Het hoger beroep moet binnen een termijn van 30 dagen na verzending van de beslissing worden ingesteld door middel van indiening van een beroepschrift, waarin de gronden van het beroep zijn vermeld en van een motivering zijn voorzien. Het beroepschrift moet in zevenvoud worden ingediend tezamen met zes afschriften van de beslissing waarvan beroep.

De eerste dag van de termijn van 30 dagen is de dag volgend op de dag van de verzending van de beslissing. Uiterlijk op de dertigste dag van die termijn moet het beroepschrift dus in het bezit zijn van de griffie van het Hof van Discipline.
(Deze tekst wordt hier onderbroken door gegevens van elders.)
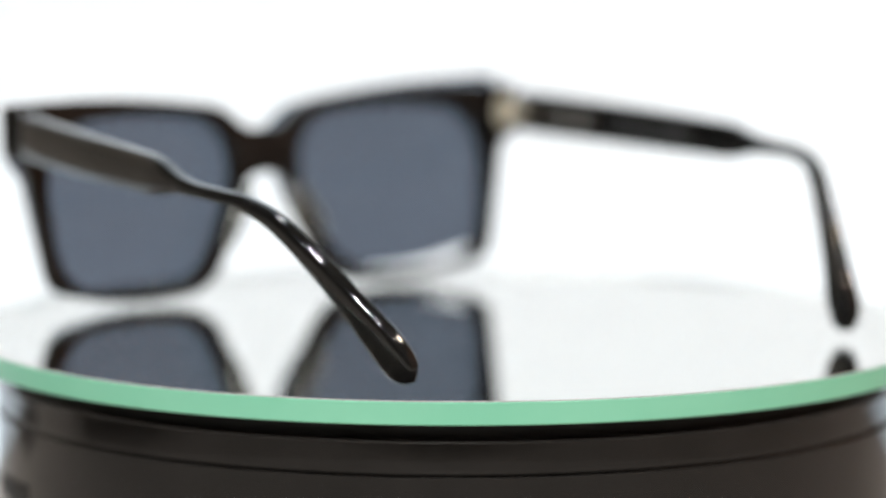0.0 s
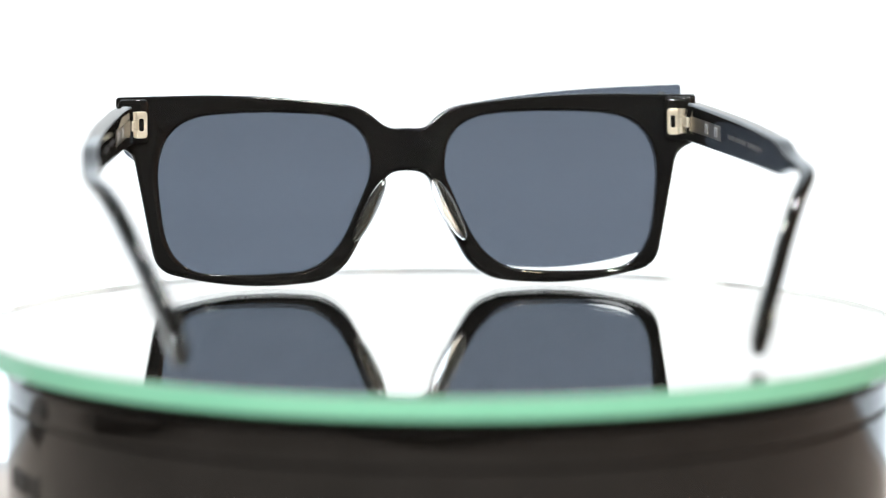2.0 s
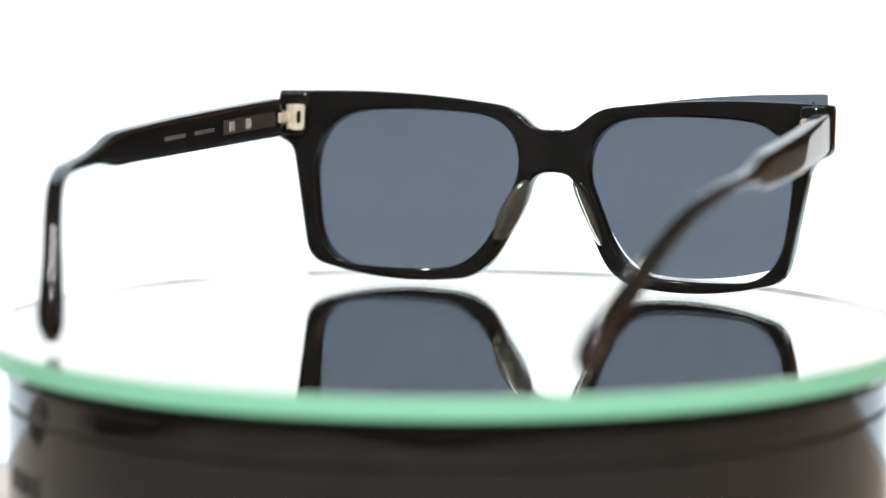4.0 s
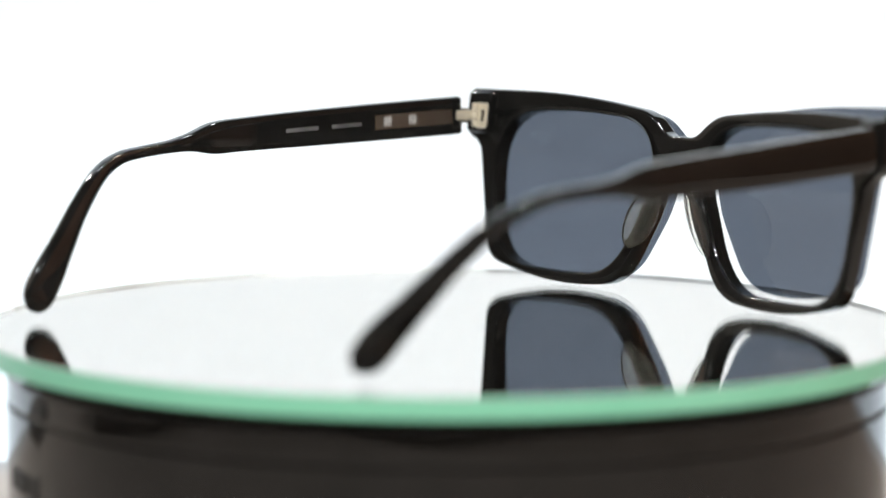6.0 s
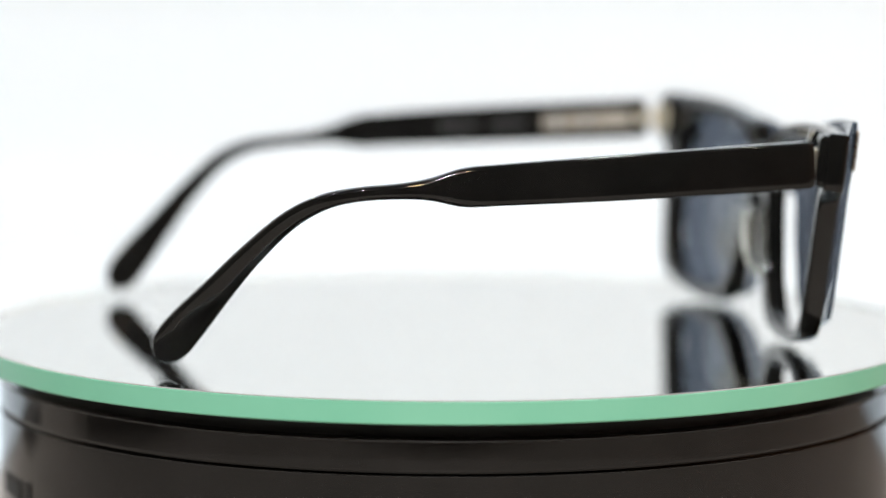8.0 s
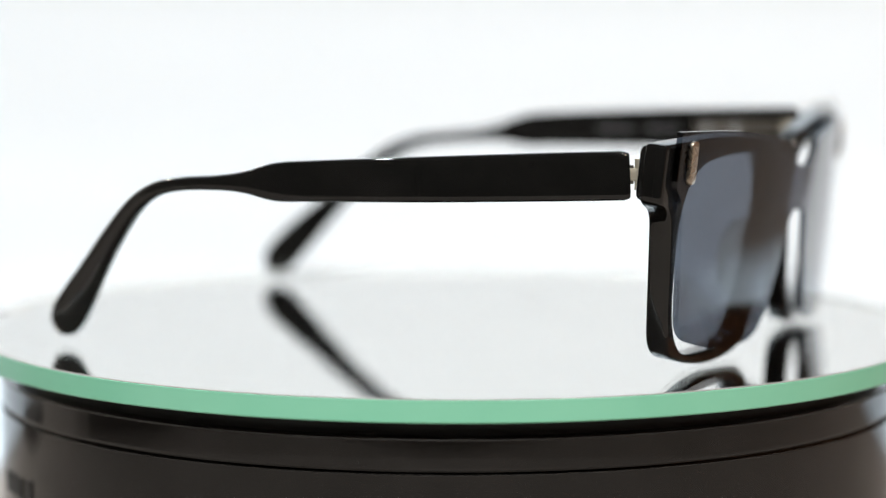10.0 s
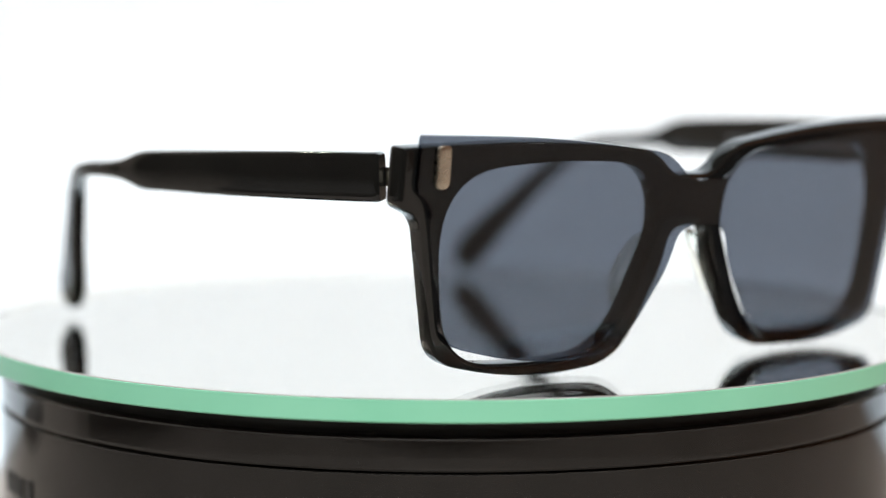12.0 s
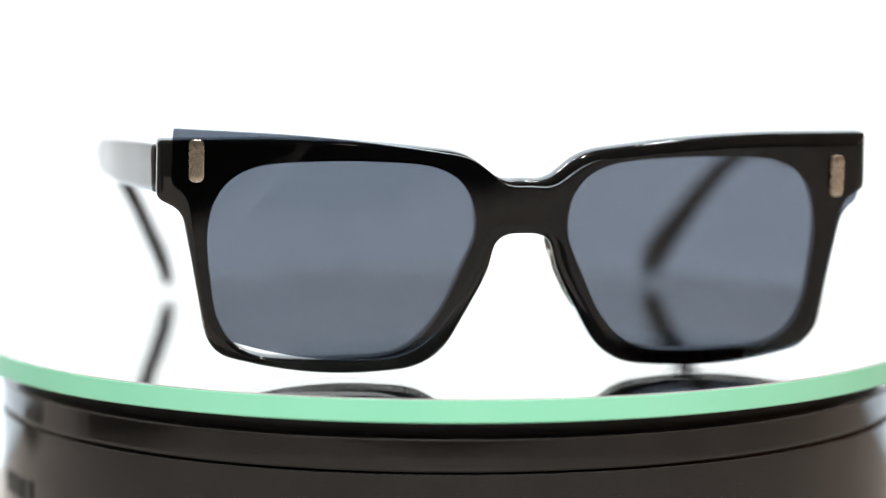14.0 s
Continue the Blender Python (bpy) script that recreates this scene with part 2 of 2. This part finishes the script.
def build_base():
    base = new("turntable_base")
    tagged(base, "glossy black round turntable base with a groove below its lip", "turntable")
    R = DISC_R - 0.0062
    part("hub", lathe([(0.0, -0.0048), (R - 0.004, -0.0048), (R - 0.004, -0.0092), (0.0, -0.0092)]), BASE_SHADOW, base, "matt black neck set back under the disc")
    part("lip", lathe([(0.0, -0.0090), (R - 0.0008, -0.0090), (R - 0.0003, -0.0091), (R, -0.0095), (R, -0.0099), (R, -0.0147), (R, -0.0151), (R - 0.0002, -0.0154), (R - 0.0006, -0.0155), (0.0, -0.0155)]), BASE_BLACK, base)
    part("body", lathe([(0.0, -0.0155), (R - 0.0016, -0.0155), (R - 0.0016, -0.0163), (R - 0.00015, -0.0163), (R, -0.01645), (R, -0.0168), (R, TABLE_Z + 0.004), (R - 0.003, TABLE_Z + 0.001), (0.0, TABLE_Z + 0.001)]), BASE_BLACK, base)
    # a dark switch and a slim mark beside it, low on the body
    for name, a0, a1, z0, z1, label in (("switch", 198.0, 205.5, -0.0330, -0.0285, "flat black switch"), ("mark_bar", 207.0, 209.0, -0.0340, -0.0282, "slim dark mark")):
        bm, n = bmesh.new(), 8
        rows = []
        for i in range(n + 1):
            a = radians(a0 + (a1 - a0) * i / n)
            rows.append([bm.verts.new((r * math.cos(a), r * math.sin(a), z)) for r, z in ((R - 0.001, z0), (R + 0.0003, z0), (R + 0.0003, z1), (R - 0.001, z1))])
        for a, b in zip(rows, rows[1:]):
            for k in range(4):
                bm.faces.new((a[k], a[(k + 1) % 4], b[(k + 1) % 4], b[k]))
        bm.faces.new(rows[0])
        bm.faces.new(rows[-1])
        bmesh.ops.recalc_face_normals(bm, faces=bm.faces)
        part(name, bm, BASE_SHADOW, base, label)
    part("foot", lathe([(0.0, TABLE_Z), (0.10, TABLE_Z), (0.10, TABLE_Z + 0.0012), (0.0, TABLE_Z + 0.0012)]), BASE_SHADOW, base)
    return base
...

Verlenging van de termijn van 30 dagen is niet mogelijk.

Het beroepschrift kan op de volgende wijzen worden ingediend bij het Hof van Discipline:

a.      Per post

Het postadres van de griffie van het Hof van Discipline is:

Postbus 85452, 2508 CD Den Haag

b.      Bezorging

De griffie is gevestigd aan het adres:

Kneuterdijk 1, 2514 EM Den Haag

Teneinde er zeker van te zijn dat voor de ontvangst getekend kan worden of dat pakketten die niet in een reguliere brievenbus besteld kunnen worden, afgegeven kunnen worden dient u telefonisch contact op te nemen met de griffie van het hof.

Het telefoonnummer van het Hof van Discipline is 088-2053777

c.       Per fax

Het faxnummer van het Hof van Discipline is 088-2053701

Tegelijkertijd met de indiening per fax dient het beroepschrift tezamen met de beslissing waarvan beroep in het vereiste aantal per post te worden toegezonden aan de griffie van het hof.

d.         Per e-mail

Het e-mailadres van het Hof van Discipline is: griffie@hofvandiscipline.nl .

Tegelijkertijd  met de indiening per e-mail dient het beroepschrift tezamen met de beslissing waarvan beroep in het vereiste aantal per post, voorzien van een originele handtekening, te worden toegezonden aan de griffie van het hof.